## Given request
Filter the data for lines with the word "render", then copy every line so identified.
-- -- --
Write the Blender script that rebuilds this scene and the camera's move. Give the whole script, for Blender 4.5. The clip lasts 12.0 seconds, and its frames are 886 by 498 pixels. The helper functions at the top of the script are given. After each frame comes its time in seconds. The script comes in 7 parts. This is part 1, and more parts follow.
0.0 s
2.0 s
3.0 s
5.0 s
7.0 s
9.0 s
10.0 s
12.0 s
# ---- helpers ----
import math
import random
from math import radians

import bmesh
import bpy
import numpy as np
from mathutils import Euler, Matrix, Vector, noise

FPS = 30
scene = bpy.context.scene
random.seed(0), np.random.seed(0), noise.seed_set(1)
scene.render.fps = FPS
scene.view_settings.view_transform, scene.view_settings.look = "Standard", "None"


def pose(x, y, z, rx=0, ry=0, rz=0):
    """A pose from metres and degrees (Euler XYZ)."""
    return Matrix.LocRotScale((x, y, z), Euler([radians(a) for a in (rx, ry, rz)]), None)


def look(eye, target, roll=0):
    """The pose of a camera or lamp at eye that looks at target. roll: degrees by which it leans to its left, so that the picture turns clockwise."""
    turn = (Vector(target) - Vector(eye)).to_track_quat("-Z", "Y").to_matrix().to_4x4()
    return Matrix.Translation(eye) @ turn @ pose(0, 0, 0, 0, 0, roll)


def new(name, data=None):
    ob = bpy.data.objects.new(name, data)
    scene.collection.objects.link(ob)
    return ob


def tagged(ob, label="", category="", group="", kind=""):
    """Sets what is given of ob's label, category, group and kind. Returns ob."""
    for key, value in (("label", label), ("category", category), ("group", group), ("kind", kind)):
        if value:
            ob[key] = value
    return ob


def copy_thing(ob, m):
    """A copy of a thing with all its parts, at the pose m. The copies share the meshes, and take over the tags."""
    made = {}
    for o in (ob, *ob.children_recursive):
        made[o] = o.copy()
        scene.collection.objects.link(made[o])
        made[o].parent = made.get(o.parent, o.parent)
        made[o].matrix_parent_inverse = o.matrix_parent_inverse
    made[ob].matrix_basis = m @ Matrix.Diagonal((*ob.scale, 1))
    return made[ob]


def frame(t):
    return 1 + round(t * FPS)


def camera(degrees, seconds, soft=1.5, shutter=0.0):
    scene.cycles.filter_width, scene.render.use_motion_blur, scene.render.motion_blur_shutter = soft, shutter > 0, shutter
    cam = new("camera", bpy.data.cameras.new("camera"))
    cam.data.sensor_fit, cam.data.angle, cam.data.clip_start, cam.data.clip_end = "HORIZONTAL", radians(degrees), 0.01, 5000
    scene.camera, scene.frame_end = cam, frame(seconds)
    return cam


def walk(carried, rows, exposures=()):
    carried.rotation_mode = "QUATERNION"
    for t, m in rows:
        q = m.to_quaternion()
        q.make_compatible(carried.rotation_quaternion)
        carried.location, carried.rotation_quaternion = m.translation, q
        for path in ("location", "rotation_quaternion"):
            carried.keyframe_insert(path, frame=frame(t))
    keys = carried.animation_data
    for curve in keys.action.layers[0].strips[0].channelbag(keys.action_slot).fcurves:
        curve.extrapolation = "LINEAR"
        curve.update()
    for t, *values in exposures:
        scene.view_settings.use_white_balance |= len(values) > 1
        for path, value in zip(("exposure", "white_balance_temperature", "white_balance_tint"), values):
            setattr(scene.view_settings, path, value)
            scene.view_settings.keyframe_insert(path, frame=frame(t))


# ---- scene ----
-- -- --
## Written reply
scene.render.fps = FPS
    scene.cycles.filter_width, scene.render.use_motion_blur, scene.render.motion_blur_shutter = soft, shutter > 0, shutter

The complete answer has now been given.